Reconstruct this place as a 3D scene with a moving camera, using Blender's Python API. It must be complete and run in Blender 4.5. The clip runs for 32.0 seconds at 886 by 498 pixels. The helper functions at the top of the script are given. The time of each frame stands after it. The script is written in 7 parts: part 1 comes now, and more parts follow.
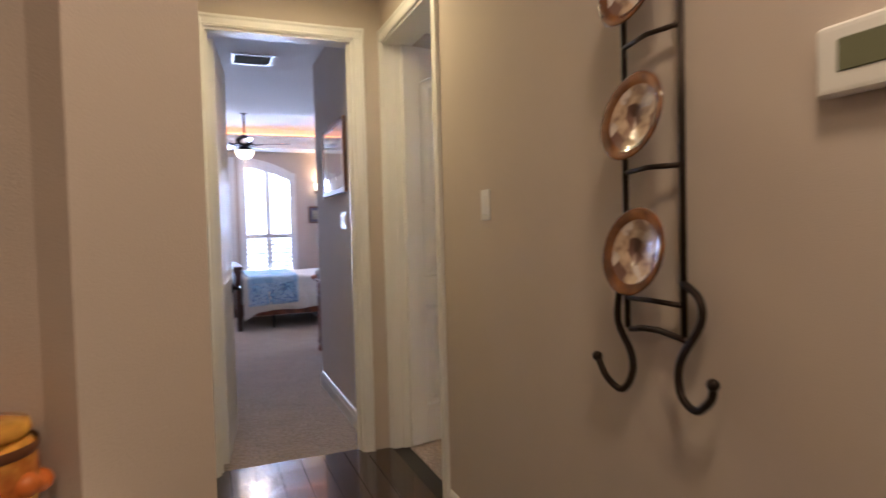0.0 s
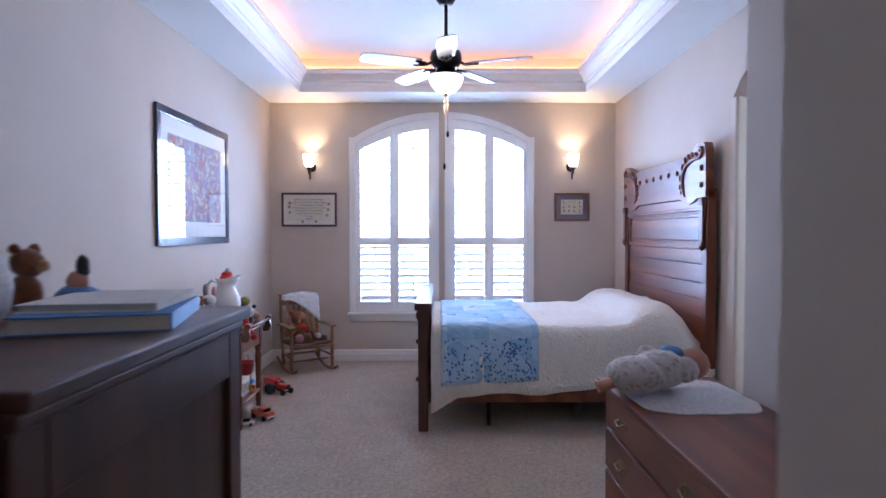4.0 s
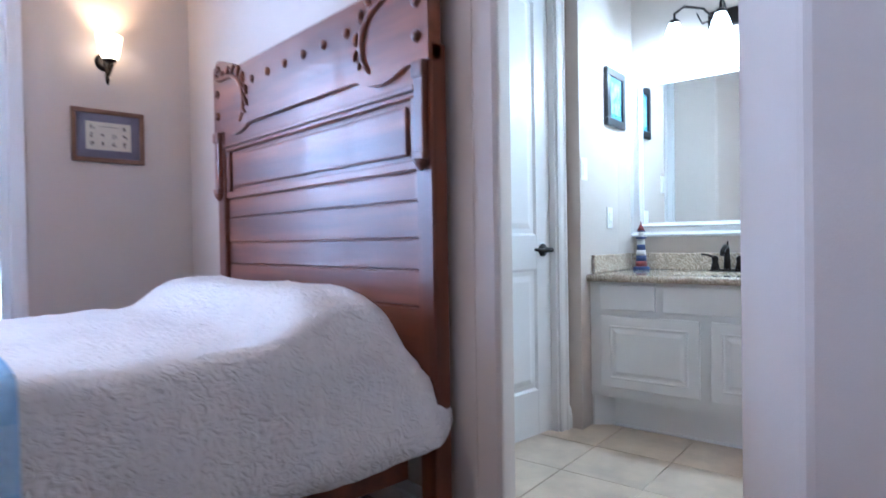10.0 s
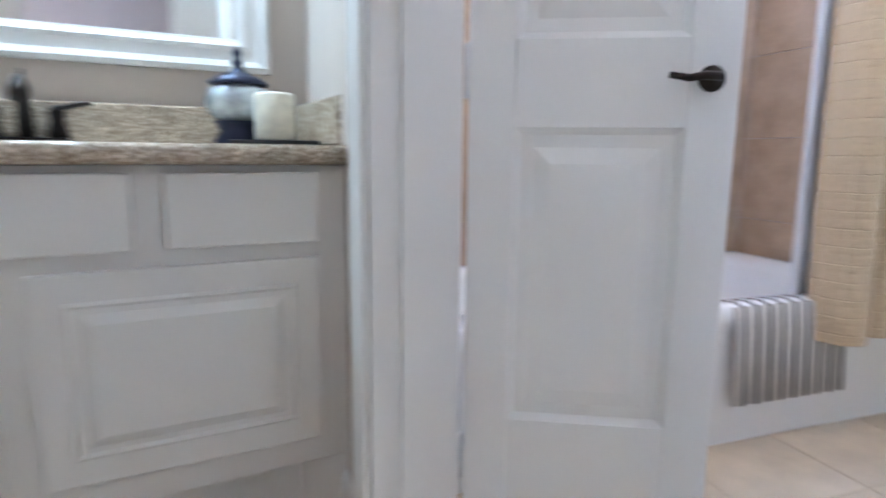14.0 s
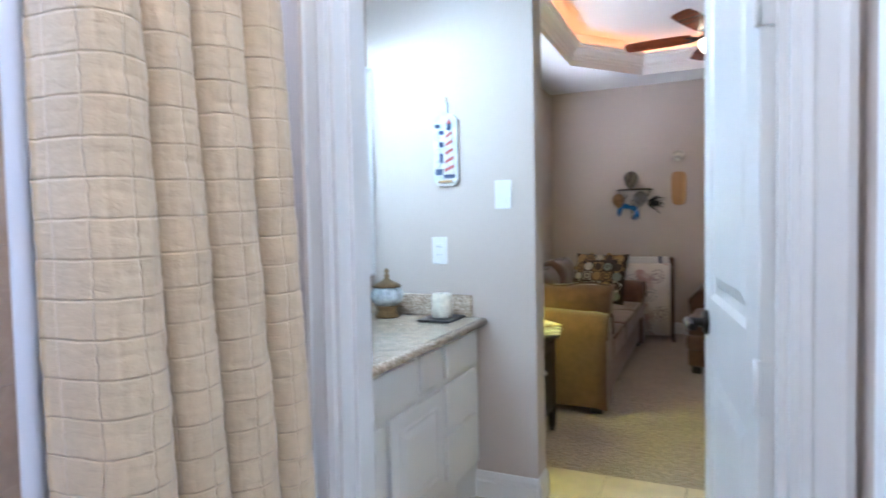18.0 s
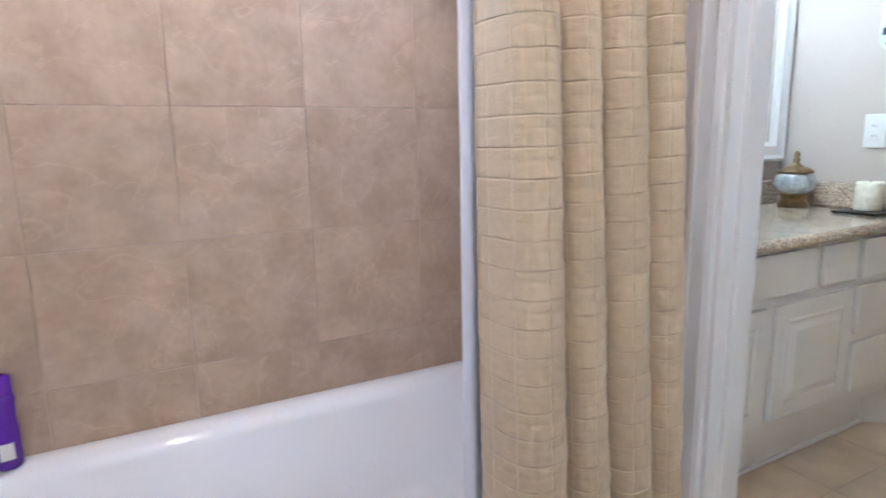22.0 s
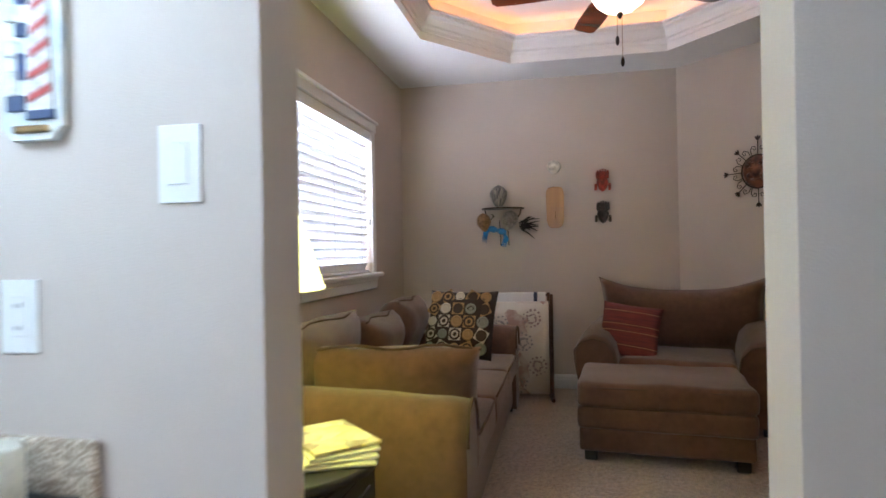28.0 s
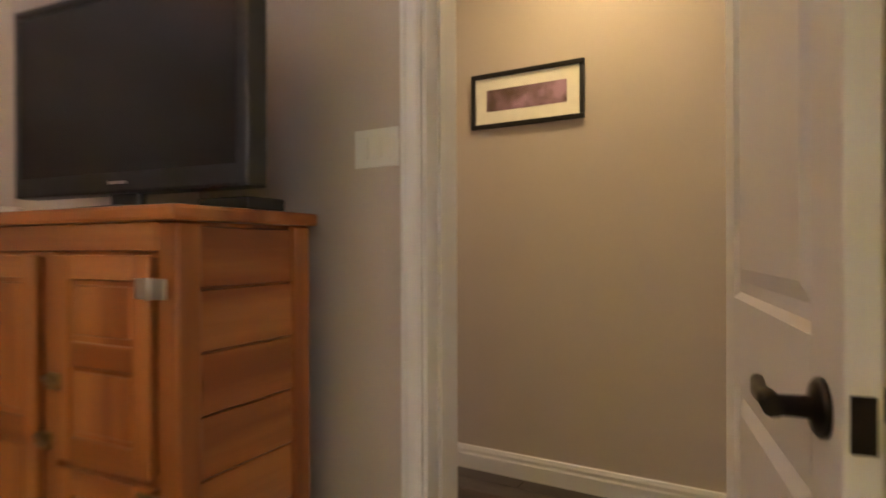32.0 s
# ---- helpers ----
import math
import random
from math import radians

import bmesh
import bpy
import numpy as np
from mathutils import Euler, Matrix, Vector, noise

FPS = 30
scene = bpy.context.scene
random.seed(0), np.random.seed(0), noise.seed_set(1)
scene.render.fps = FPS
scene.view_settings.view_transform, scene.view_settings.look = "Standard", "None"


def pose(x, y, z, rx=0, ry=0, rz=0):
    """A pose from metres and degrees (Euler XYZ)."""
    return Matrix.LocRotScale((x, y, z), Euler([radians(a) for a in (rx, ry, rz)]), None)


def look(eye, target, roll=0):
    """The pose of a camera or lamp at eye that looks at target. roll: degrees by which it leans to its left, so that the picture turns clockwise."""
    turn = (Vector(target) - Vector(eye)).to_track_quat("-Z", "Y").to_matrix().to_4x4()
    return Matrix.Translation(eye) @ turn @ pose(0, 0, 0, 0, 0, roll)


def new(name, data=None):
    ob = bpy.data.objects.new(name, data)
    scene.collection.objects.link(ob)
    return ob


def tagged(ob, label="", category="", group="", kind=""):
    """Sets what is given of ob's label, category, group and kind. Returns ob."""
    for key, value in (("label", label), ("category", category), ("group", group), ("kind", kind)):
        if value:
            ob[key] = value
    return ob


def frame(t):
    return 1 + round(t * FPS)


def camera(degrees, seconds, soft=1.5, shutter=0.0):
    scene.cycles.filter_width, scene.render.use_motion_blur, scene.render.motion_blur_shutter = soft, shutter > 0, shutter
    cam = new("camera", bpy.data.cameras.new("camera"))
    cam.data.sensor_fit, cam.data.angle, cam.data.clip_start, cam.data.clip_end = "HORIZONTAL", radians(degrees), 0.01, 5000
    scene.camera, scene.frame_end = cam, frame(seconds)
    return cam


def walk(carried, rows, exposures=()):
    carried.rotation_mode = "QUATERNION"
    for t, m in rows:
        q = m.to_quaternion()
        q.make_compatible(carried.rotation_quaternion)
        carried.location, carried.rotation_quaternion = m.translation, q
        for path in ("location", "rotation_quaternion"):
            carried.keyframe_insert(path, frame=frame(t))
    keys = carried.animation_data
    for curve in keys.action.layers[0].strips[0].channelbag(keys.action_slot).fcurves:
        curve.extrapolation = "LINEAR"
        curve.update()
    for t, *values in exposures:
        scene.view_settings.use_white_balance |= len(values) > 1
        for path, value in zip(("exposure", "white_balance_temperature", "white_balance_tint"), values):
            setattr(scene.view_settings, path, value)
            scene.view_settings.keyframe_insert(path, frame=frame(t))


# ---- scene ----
cam = camera(74.2, 32.0, shutter=0.5)
PATH = [
    (0, (2.093, 1.887, 1.321), (2.842, 3.74, 1.253), -1.5),
    (0.5, (2.34, 2.205, 1.297), (2.726, 4.167, 1.24), -1.2),
    (1, (2.477, 2.704, 1.281), (2.505, 4.704, 1.229), -1.1),
    (1.5, (2.567, 3.31, 1.294), (2.496, 5.308, 1.239), -1.0),
    (2, (2.594, 3.96, 1.292), (2.493, 5.956, 1.24), -0.6),
    (2.5, (2.585, 4.578, 1.297), (2.48, 6.574, 1.249), -0.1),
    (3, (2.589, 5.194, 1.294), (2.522, 7.193, 1.247), 0.0),
    (3.5, (2.594, 5.768, 1.335), (2.567, 7.767, 1.28), 0.0),
    (5.5, (2.595, 7.222, 1.384), (2.697, 9.219, 1.341), -0.3),
    (6, (2.555, 7.396, 1.307), (2.68, 9.392, 1.275), -0.2),
    (6.5, (2.64, 7.786, 1.189), (2.87, 9.772, 1.162), -0.2),
    (7, (2.699, 8.106, 1.208), (3.253, 10.028, 1.172), -0.4),
    (7.5, (2.741, 8.352, 1.229), (3.639, 10.139, 1.199), -0.2),
    (8, (2.766, 8.495, 1.269), (3.97, 10.091, 1.241), -0.6),
    (8.5, (2.766, 8.575, 1.271), (4.06, 10.099, 1.244), -0.8),
    (9, (2.764, 8.633, 1.284), (4.103, 10.118, 1.256), -0.8),
    (9.5, (2.834, 8.661, 1.195), (4.188, 10.133, 1.171), -1.0),
    (10, (3.081, 8.741, 1.006), (4.45, 10.198, 0.981), -0.9),
    (10.5, (3.351, 8.947, 0.846), (4.906, 10.205, 0.8), -0.7),
    (11, (3.573, 9.166, 0.804), (5.3, 10.173, 0.745), -0.6),
    (11.5, (3.834, 9.25, 0.804), (5.613, 10.163, 0.751), -1.2),
    (12, (4.047, 9.337, 0.804), (5.878, 10.139, 0.736), -1.4),
    (12.5, (4.279, 9.487, 0.806), (6.167, 10.132, 0.663), -1.7),
    (13, (4.487, 9.51, 0.806), (6.441, 9.861, 0.6), -1.7),
    (13.5, (4.707, 9.456, 0.806), (6.688, 9.513, 0.535), -1.4),
    (14, (4.81, 9.559, 0.806), (6.674, 8.91, 0.484), 0.6),
    (14.5, (5.138, 9.632, 0.806), (6.493, 8.18, 0.57), 1.6),
    (15, (5.19, 9.478, 0.806), (6.215, 7.766, 0.668), -0.0),
    (15.5, (5.247, 9.303, 0.859), (5.978, 7.444, 0.758), -0.7),
    (17.5, (5.294, 8.503, 1.197), (5.816, 6.574, 1.114), -1.3),
    (18, (5.267, 8.484, 1.235), (6.093, 6.664, 1.155), -1.1),
    (18.5, (5.216, 8.443, 1.269), (6.28, 6.751, 1.205), -1.3),
    (19, (5.167, 8.47, 1.301), (6.554, 7.03, 1.251), -1.6),
    (19.5, (5.177, 8.51, 1.299), (6.794, 7.333, 1.258), -1.3),
    (20, (5.188, 8.56, 1.272), (6.954, 7.622, 1.233), -1.0),
    (20.5, (5.183, 8.597, 1.185), (6.985, 7.73, 1.153), -1.0),
    (21, (5.173, 8.601, 1.094), (6.974, 7.74, 0.964), -0.8),
    (21.5, (5.175, 8.604, 1.08), (6.95, 7.74, 0.759), -0.9),
    (22, (5.176, 8.551, 1.119), (6.911, 7.626, 0.751), -1.1),
    (22.5, (5.17, 8.482, 1.187), (6.744, 7.308, 0.808), -0.8),
    (23, (5.186, 8.414, 1.219), (6.563, 6.998, 0.901), -0.7),
    (23.5, (5.223, 8.332, 1.252), (6.436, 6.753, 1.058), -1.1),
    (24, (5.273, 8.223, 1.257), (6.331, 6.529, 1.151), -1.0),
    (24.5, (5.356, 8.097, 1.247), (6.31, 6.34, 1.192), -1.2),
    (26.5, (5.399, 7.593, 1.129), (6.378, 5.849, 1.145), -1.0),
    (27, (5.455, 7.448, 1.192), (6.184, 5.586, 1.207), -0.8),
    (27.5, (5.494, 7.216, 1.195), (6.018, 5.286, 1.209), -0.8),
    (28, (5.486, 6.865, 1.218), (5.892, 4.907, 1.227), -1.0),
    (28.5, (5.496, 6.506, 1.307), (5.839, 4.535, 1.283), -1.0),
    (29, (5.454, 6.324, 1.306), (5.7, 4.34, 1.294), -0.8),
    (29.5, (5.419, 6.218, 1.224), (5.553, 4.222, 1.219), -0.6),
    (30, (5.363, 6.008, 1.108), (5.106, 4.025, 1.124), -0.2),
    (30.5, (5.268, 5.843, 1.06), (4.522, 3.987, 1.08), -0.3),
    (31, (5.153, 5.69, 1.105), (3.893, 4.137, 1.103), -0.8),
    (31.5, (5.05, 5.522, 1.121), (3.468, 4.298, 1.117), -0.5),
    (32, (4.71, 5.347, 1.137), (2.992, 4.322, 1.132), -0.2),
]
walk(cam, [(t, look(eye, target, roll)) for t, eye, target, roll in PATH],
     [(0, 0.12, 5350, 19), (1, 0.06, 5100, 20), (2, 0.03, 4950, 17), (3, -0.35, 4900, 15), (4.2, -0.1, 5150, 14), (6, 0.02, 4950, 15), (7, 0.06, 4850, 13), (9, 0.0, 5050, 14), (11, 0.12, 4850, 10), (12, 0.05, 4950, 10), (13, 0.15, 5150, 11), (14, 0.1, 5350, 12),
      (15, 0.08, 5400, 13), (18, 0.03, 4950, 12), (20, 0.03, 4550, 14), (21, 0.03, 4980, 16), (22, 0.02, 5550, 14), (23.3, 0.05, 5120, 12), (24.5, 0.07, 5000, 11), (27, 0.03, 5020, 9), (28, 0.04, 5200, 13), (28.6, 0.06, 5750, 17), (29, 0.06, 5980, 21), (30, 0.02, 5880, 24), (32, 0.06, 6250, 21)])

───

Leave out the pictures and repeat exactly the lines from the start of the material through the line that contains "import numpy as np", both included.

Written answer:
Reconstruct this place as a 3D scene with a moving camera, using Blender's Python API. It must be complete and run in Blender 4.5. The clip runs for 32.0 seconds at 886 by 498 pixels. The helper functions at the top of the script are given. The time of each frame stands after it. The script is written in 7 parts: part 1 comes now, and more parts follow.
0.0 s
4.0 s
10.0 s
14.0 s
18.0 s
22.0 s
28.0 s
32.0 s
# ---- helpers ----
import math
import random
from math import radians

import bmesh
import bpy
import numpy as np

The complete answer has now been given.